Your health, your voice

So what can you do? Well, firstly, it’s not up to you to cure someone’s misogyny or single-handedly address systemic bias. Doctors need to listen, too.

In her book Unheard, Dr Rageshri Dhairyawan asks doctors to reflect on their own listening practice: “What are your blind spots and potential biases? Think about how you can be more curious and open when listening. Is it possible that the patient’s point is valid, even if you don’t necessarily agree with it?”

Sir William Osler reading a patient's chart at bedside as a nurse watches
Canadian physician Sir William Osler believed listening to patients was key to diagnosis - but also attributed women's heart pains to nervousness. - Photo credit: Alamy

But when it comes to your own health, there are some ways to empower yourself against potential bias. During my years as a doctor, patients have told me what’s helped them at their clinic appointments.

One of the most helpful things you can do is to write your symptoms down beforehand, if you feel well enough. When did they start and what makes them better or worse?
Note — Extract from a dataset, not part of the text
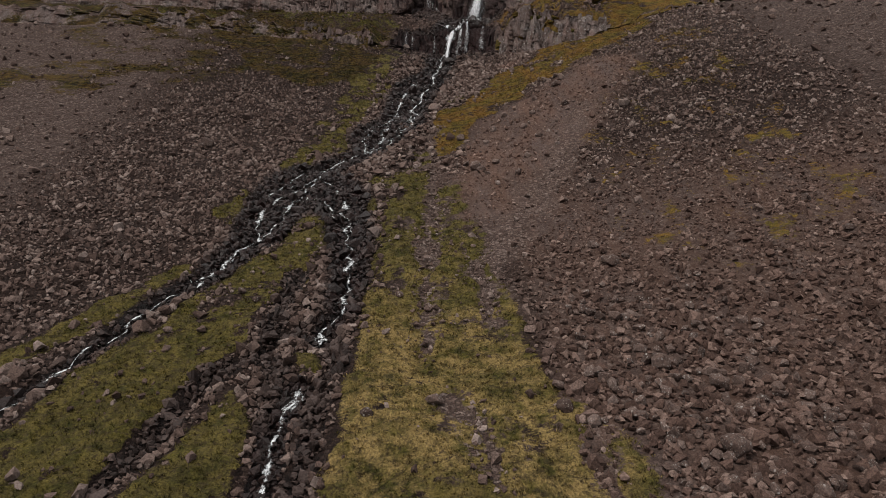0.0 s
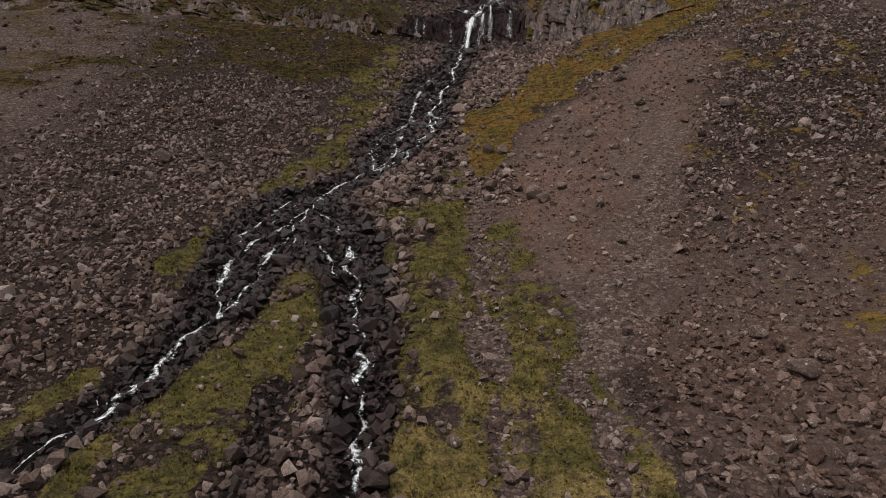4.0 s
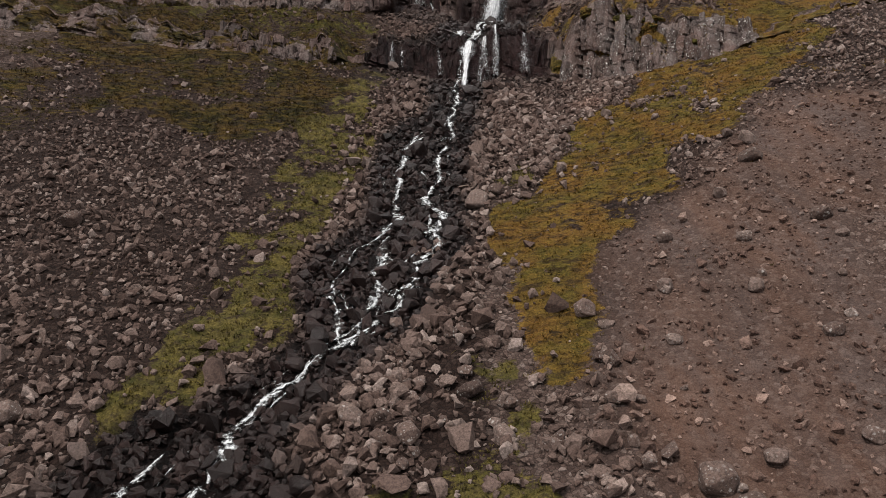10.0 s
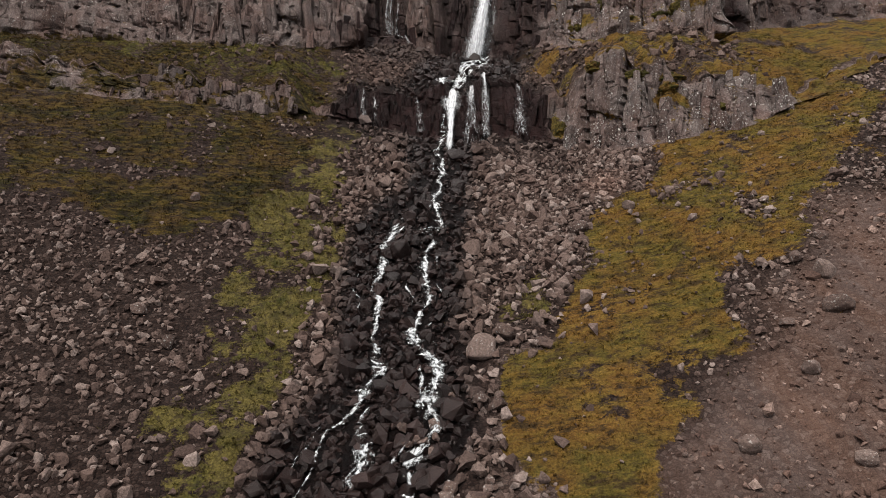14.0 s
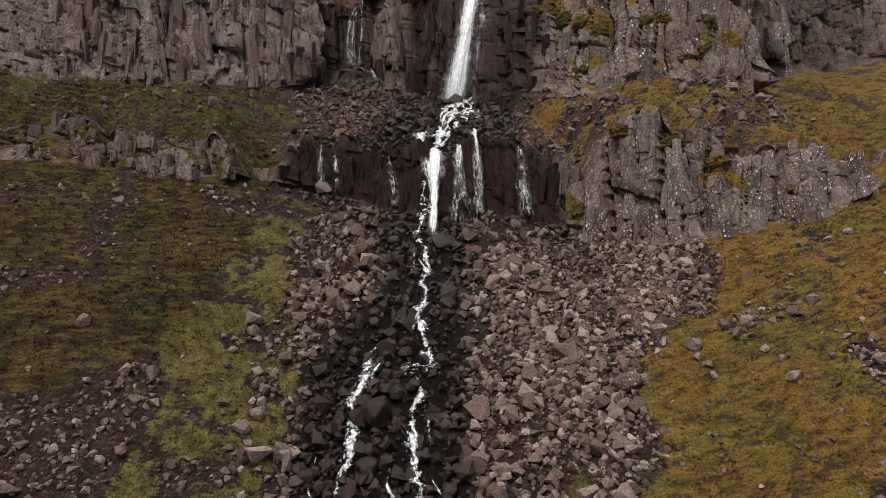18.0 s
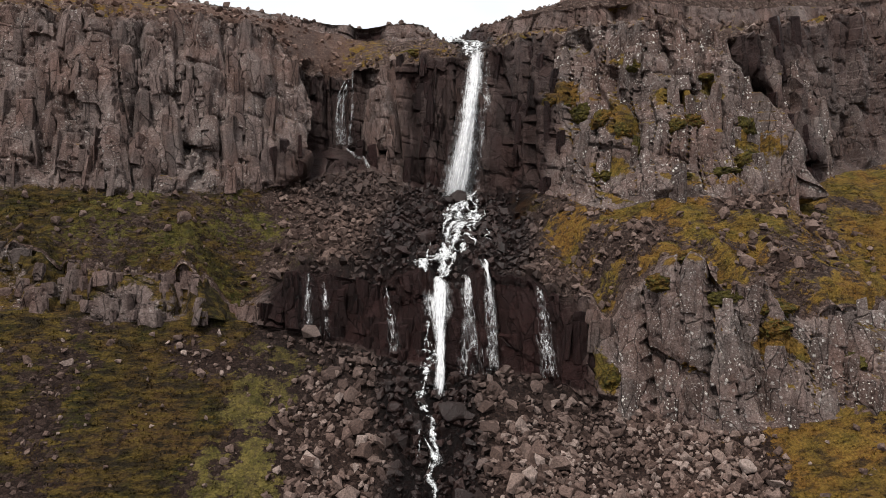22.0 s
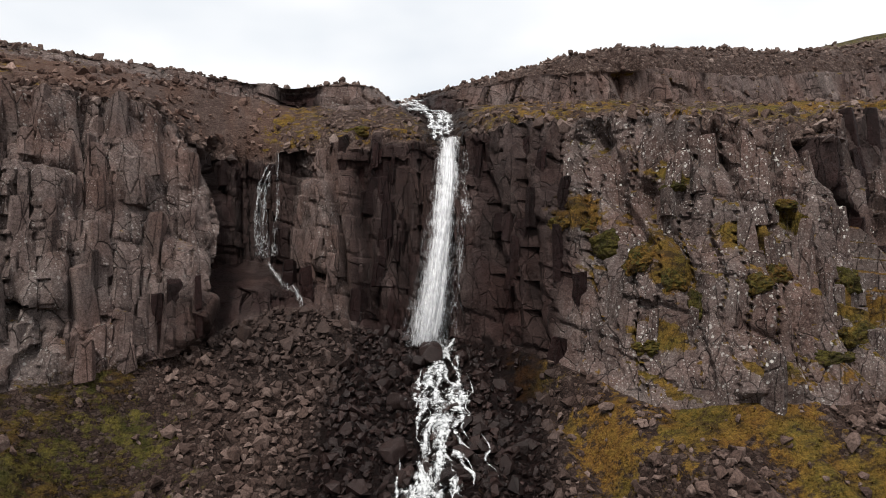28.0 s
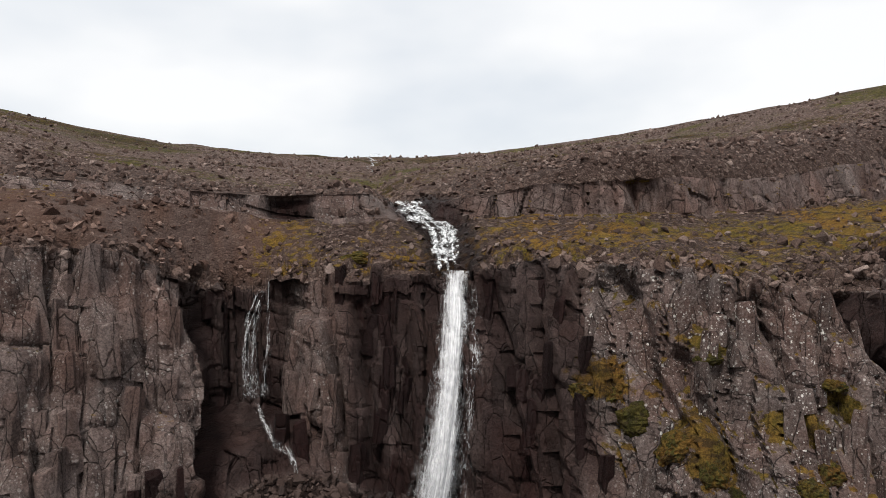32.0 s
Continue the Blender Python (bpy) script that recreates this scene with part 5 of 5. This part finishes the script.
stones("stream_stones", 24000, (-27, 15), (50, 172), lambda m, x, y, r: lognorm(r, len(x), 0.58, 0.45, 1.9),
       lambda m, x, y, s: np.where(s < 2, np.clip(step(2.6, 1.2, bed(x, y)) + 0.45 * (np.abs(x + 6) < 9) * (y > 98) * (y < 128) + 0.55 * (y > 128) * step(14, 8, np.abs(x - 0.12 * (y - 140) + 2)), 0, 1) * np.interp(turf(m), (0, 0.4, 0.8), (1, 0.35, 0.05)), 0) * off_water(x, y), 14, "dark wet stones in the stream bed", 0.2, 0.06)
stones("stream_stones", 5000, (-26, -5), (24, 66), lambda m, x, y, r: lognorm(r, len(x), 0.5, 0.4, 1.3),
       lambda m, x, y, s: step(1.8, 0.5, np.minimum.reduce([from_course(x, y, c) for c in DRY + (COURSES["right_low"],)])) * np.interp(turf(m), (0, 0.4, 0.8), (1, 0.4, 0.02)), 15, "dark stones in the dry gullies", 0.2)
stones("ledge_stones", 21000, (-40, 40), (158, 198), lambda m, x, y, r: lognorm(r, len(x), 0.5, 0.45, 1.8),
       lambda m, x, y, s: np.where((s > 3.02) & (s < 4.0), np.interp(turf(m), (0, 0.4, 0.7), (1, 0.25, 0.06)) * np.where(from_course(x, y, CASCADE) < 1.1, 0.2, 1.0), 0), 16, "fallen dark blocks on the terrace between the cliffs", 0.2, -0.15)
stones("plateau_stones", 34000, (-60, 125), (180, 300), lambda m, x, y, r: lognorm(r, len(x), 0.45, 0.42, 1.15),
       lambda m, x, y, s: np.where(s > 5.02, np.interp(turf(m), (0, 0.4, 0.7), (1, 0.4, 0.1)) * np.interp(y, (205, 240), (1, 0.5)), 0), 17, "loose brown stones on the slope above the cliff")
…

You can also consider bringing someone with you – another pair of ears is useful.

The NHS and several healthcare charities (such as the British Heart Foundation and Macmillan Cancer Support) have lists of questions available online you may want to ask during your appointment, generally or about specific conditions.

If you think your doctor should be more concerned about your symptoms than they appear to be, Cancer Research UK suggests bringing along a copy of official symptoms. If you’re able to keep to one, a pain and symptom diary can also help at your appointment.

More than anything, you deserve to be heard. Dismantling myths about women’s health means listening to those who are living through illness. And if we understand those illnesses – and learn to listen – society as a whole will be all the better for it.